I survived driving on the left in Ireleand, its narrow, winding, and bumpy roads, and what must be more than 300 roundabouts.
The GPS maps for Europe I bought for $110 turned out to be a good investment. My vacation would have been much more stressful without the GPS.
As far as money is concerned, things worked out OK. They accepted my World MasterCard for rental car insurance. That saved me about $300. There are a few stories and observations I’d like to share over the next few days. The first story is $27 for a 1-minute phone call.
After I finished the paperwork for getting my rental car, I headed to the ATM machine to get cash. To my chagrin, it didn’t work. After I entered my PIN and the desired amount, the machine just spit out my card with a message saying “this transaction cannot be completed.” I tried five or six times with different amounts, but the results were the same. I tried it at a different ATM. Still the same thing, although the two ATMs were from the same bank (Bank of Ireland).
My immediate reaction was that my card declined the withdrawal because I was doing it from an international location. Before I left, I called them to let them know my travel plans. Maybe they didn’t record it correctly. No problem, I thought. There’s a phone number on the back of my card which I can call collect from outside of US.
I called collect to that number, but the automated system said it couldn’t complete the call. I tried to get an operator to help me place the collect call, and the operator told me he couldn’t do it either.
I panicked. Not having access to cash would make it really difficult for my vacation. I also wasn’t thinking clearly because of the jet lag. It was 2:00 a.m. in my time zone. It had been 22 hours since I got up. I only had off-and-on naps on the plane.
I decided to call that number on the back of my ATM card straight, with my credit card. I got a recording, which gave me a different number for lost and stolen cards, and a message saying customer service is available between 8 a.m. and 8 p.m. Eastern Time. A few days later I found out that 1-minute phone call cost me $27.
In the grand scheme of things, $27 isn’t a large amount. When you are traveling in a different country, you end up paying a lot more than the locals do. You don’t have time and resources to shop for good deals. The foods in tourist places are both bad and overpriced. I could’ve easily saved $27 elsewhere during my vacation.
But still, $27 for a 1-minute phone call is excessive, don’t you think? I will dispute it with my credit card company because the rate was never quoted to me, nor accepted. I don’t expect to win though. I don’t think the credit card companies are on the cardholders’ side.
The company that ripped me off is BBG Communications. The name that appeared on my credit card as a pending authorization was originally BBG Luxembourg. It’s a global company that prays on tourists from payphones, airports and hotels worldwide. Ripping off people is BBG’s business model.
Remember that name and stay away! Class action plaintiff attorneys should sue this company out of business. [Update on December 9, 2010: A class action lawsuit was filed in March 2010.]

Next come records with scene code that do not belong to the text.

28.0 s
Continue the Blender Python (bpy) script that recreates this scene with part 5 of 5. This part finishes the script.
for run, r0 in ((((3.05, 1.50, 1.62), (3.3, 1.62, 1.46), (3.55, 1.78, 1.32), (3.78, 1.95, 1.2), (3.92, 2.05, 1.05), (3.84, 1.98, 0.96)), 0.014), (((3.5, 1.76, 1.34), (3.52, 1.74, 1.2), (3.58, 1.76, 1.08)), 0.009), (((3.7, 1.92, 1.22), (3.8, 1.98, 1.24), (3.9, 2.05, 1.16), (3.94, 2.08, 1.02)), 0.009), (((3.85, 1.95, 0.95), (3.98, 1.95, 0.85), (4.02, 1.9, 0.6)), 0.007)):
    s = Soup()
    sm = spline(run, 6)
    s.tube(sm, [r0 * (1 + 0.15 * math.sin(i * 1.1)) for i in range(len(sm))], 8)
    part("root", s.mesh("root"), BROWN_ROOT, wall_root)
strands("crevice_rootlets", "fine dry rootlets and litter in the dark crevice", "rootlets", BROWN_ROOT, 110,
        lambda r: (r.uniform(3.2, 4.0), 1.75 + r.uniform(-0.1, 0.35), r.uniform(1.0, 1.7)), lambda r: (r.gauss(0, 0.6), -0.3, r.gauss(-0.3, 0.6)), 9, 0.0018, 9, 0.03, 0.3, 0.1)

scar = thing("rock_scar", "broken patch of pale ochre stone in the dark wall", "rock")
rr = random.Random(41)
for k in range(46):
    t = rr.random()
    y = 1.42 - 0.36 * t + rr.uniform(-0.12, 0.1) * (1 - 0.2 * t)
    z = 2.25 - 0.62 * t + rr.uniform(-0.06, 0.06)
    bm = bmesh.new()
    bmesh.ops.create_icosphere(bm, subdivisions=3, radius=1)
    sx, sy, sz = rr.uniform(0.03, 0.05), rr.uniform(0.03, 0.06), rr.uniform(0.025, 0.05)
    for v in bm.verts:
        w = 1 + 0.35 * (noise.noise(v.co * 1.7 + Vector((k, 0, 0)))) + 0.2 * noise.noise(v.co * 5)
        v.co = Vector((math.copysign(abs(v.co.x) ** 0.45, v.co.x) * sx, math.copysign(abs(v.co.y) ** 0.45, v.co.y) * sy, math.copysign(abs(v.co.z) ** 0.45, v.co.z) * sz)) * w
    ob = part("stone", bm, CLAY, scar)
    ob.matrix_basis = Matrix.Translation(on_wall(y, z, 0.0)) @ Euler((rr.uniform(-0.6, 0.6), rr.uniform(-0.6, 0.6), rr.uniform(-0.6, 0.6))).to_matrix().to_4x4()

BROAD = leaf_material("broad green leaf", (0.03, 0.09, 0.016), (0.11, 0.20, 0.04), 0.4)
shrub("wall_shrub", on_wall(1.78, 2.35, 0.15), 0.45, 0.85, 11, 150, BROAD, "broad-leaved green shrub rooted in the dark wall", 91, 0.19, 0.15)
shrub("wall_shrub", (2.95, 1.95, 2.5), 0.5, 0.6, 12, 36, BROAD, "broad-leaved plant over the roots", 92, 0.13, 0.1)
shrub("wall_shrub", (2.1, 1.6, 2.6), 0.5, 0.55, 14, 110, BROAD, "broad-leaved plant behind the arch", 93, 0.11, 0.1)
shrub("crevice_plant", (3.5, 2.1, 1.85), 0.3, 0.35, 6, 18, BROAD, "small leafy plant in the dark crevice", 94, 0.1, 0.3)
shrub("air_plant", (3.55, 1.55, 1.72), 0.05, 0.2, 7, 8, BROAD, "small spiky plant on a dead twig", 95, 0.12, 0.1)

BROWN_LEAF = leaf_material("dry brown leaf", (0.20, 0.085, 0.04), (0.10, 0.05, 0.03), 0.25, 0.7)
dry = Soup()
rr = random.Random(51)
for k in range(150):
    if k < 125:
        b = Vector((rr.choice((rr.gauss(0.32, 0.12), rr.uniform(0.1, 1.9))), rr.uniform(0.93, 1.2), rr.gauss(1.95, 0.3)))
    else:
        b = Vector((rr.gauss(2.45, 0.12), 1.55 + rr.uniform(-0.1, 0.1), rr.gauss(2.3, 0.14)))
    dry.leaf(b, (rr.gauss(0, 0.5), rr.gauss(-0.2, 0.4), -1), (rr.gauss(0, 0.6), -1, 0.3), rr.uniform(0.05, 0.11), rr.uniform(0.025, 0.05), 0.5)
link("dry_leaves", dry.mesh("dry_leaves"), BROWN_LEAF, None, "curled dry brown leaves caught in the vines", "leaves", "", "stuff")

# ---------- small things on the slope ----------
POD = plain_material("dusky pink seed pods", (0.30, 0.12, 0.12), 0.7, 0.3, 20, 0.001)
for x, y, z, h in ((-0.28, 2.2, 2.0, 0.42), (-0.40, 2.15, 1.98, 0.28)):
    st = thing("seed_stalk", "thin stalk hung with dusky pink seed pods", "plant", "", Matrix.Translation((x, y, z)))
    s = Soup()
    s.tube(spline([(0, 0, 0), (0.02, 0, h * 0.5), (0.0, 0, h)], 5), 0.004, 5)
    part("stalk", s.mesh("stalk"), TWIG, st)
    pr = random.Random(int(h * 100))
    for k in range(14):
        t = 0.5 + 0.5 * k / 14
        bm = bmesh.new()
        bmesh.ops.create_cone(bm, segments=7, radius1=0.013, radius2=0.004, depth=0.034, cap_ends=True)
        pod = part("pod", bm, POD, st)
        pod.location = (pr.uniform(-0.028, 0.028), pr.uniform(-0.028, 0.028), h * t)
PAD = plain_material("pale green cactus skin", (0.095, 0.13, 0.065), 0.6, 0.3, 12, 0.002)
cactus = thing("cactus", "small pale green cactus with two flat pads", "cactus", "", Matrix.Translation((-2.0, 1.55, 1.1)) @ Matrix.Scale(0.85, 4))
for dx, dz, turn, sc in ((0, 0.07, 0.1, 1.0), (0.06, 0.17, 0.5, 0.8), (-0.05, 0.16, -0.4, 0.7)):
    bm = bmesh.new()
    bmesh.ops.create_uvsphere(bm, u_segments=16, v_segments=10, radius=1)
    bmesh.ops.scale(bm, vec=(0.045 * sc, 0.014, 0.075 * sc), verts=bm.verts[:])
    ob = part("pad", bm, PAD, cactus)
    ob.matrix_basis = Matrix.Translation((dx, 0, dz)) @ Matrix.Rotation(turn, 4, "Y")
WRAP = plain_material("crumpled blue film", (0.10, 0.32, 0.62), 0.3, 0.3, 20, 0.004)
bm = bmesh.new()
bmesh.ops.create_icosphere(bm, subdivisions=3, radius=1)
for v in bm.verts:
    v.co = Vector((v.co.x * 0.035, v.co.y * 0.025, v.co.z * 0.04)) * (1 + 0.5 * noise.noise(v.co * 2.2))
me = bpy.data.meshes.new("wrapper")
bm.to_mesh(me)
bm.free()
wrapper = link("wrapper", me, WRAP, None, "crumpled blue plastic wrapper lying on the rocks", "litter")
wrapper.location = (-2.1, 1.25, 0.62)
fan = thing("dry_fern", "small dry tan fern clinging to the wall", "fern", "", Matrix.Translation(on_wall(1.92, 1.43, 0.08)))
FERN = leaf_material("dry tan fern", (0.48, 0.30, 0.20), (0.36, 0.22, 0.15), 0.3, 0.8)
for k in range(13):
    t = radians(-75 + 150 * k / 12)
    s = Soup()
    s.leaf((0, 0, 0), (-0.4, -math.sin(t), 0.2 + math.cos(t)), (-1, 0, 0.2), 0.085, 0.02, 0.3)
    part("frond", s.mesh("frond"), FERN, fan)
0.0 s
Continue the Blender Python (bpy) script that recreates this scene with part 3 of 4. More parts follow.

If I wasn’t sleep deprived, there were a number of things I could’ve done in that situation. I could’ve tried to find an ATM machine from a different bank. When I did that a few hours later at a different location using a machine from Allied Irish Bank, my ATM card just worked. I could’ve tried using the debit function for a purchase at the airport, just to see if the card blocked international transactions. I could’ve tried withdrawing cash using my credit card. A 3% cash advance fee plus interest for 10 days is still a lot less than $27. I could’ve looked for a calling card for 5 or 10 Euros for my call.
There are also a number of things I could’ve done before I left the U.S. which would prevent me from getting into the panic situation in the first place. An ounce of prevention is worth a pound of cure. Lessons learned from my cash woes:
1. Never, ever make a call with your credit card, both in and outside of U.S.

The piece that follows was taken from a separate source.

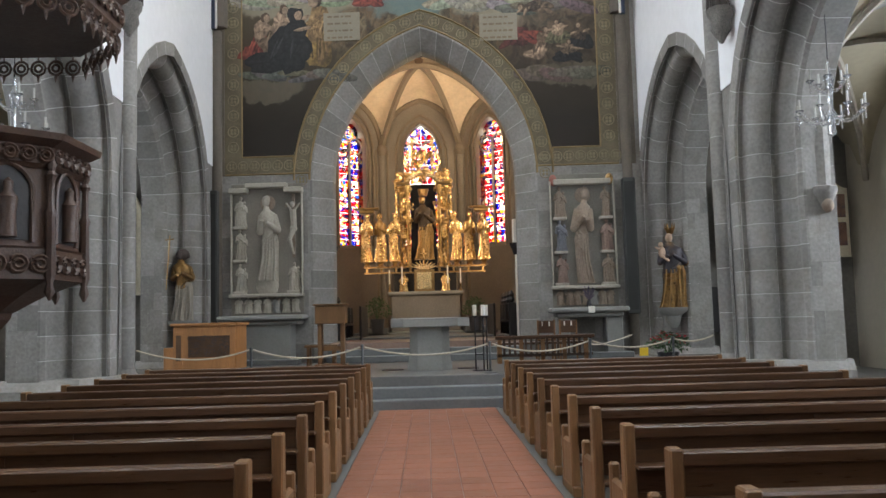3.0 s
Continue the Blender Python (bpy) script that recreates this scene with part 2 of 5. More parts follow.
# clerestory walls with arcade openings and windows
EDGES = [26.0, *PIERS, -5.2]
for sx, nm in ((-1, "wall_north"), (1, "wall_south")):
    M = side(sx)
    bm = bmesh.new()
    for k, yc in enumerate(BAYS):
        e0, e1 = EDGES[k + 1], EDGES[k]
        strip(bm, [e0] + span(yc - 2.9, yc + 2.9, 44) + [e1], lambda u: max(5.62, arch_z(u - yc, AW, AC, SPRING)), lambda u: 11.4, 0.0, 1.35, M)
        wc, ww = yc + 0.55, 0.95
        strip(bm, [e0, wc - ww], lambda u: 11.398, lambda u: TOPZ, 0.002, 1.35, M)
        strip(bm, [wc + ww, e1], lambda u: 11.398, lambda u: TOPZ, 0.002, 1.35, M)
        strip(bm, span(wc - ww, wc + ww, 16), lambda u: 11.398, lambda u: 11.95, 0.002, 1.35, M)
        strip(bm, span(wc - ww, wc + ww, 16), lambda u: arch_z(u - wc, ww + 0.01, 0.6, 13.75), lambda u: TOPZ, 0.002, 1.35, M)
    strip(bm, [EDGES[-1], EDGES[-2]], lambda u: 0.0, lambda u: TOPZ, 0.0, 1.35, M)
    w = link(nm, bm, PLASTER)
    tagged(w, "white plastered clerestory wall above the pointed arcade", "wall", kind="structure")
    for yc in BAYS:
        wc = yc + 0.55
        wn = thing("window_clerestory", "tall pointed clerestory window with pale leaded glass", "window", "clerestory windows", "structure")
        bm = bmesh.new()
        for u in span(wc - 0.5, wc + 0.5, 2):
            box(bm, *sorted((sx * (NX[sx] + 0.50), sx * (NX[sx] + 0.515))), u - 0.008, u + 0.008, 11.9, 15.2)
        for z in span(12.4, 14.8, 5):
            box(bm, *sorted((sx * (NX[sx] + 0.49), sx * (NX[sx] + 0.505))), wc - 0.93, wc + 0.93, z - 0.01, z + 0.01)
        part("lead_grid", bm, IRON, wn)
        part("mullion", bx(*sorted((sx * (NX[sx] + 0.45), sx * (NX[sx] + 0.58))), wc - 0.06, wc + 0.06, 11.9, 14.9, bevel=0.02), STONE, wn)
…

2. Before leaving the U.S., call the toll number on the back of the cards you plan to use and ask about their hours of operations. This will also confirm that the number hasn’t changed.
3. Have a backup for getting cash. It can be a second checking account with extra money in it. Or it can be Traveler’s Cheques. Many banks and credit unions sell Traveler’s Cheques without a fee. AAA also sells them without a fee if you are a member. Unused Traveler’s Cheques can be deposited back to a checking account like any other checks.
4. Get a calling card that works from outside of U.S. Many calling cards that work in the U.S. also work from outside of U.S. You just need to know the access number in the country you are traveling to.
For example, I use OneSuite for long distance calls in the U.S. OneSuite has international access numbers in 25 countries. Ireland happens to be one of them. Their rate isn’t the lowest but it isn’t outrageous either. Had I known the OneSuite access number, my 1-minute phone call from Ireland would be $0.51, not $27.
The Verizon/MCI calling card sold at Costco also has international access numbers from 138 countries. Because the minutes never expire on the Verizon/MCI card and it works from practically anywhere in the world, that makes it a good all-purpose emergency calling card. Had I known the Verizon access number, it would be $0.25 a minute, not $27.
I learned these lessons the hard way so you don’t have to. Live, learn, and share. That’s the purpose of this blog.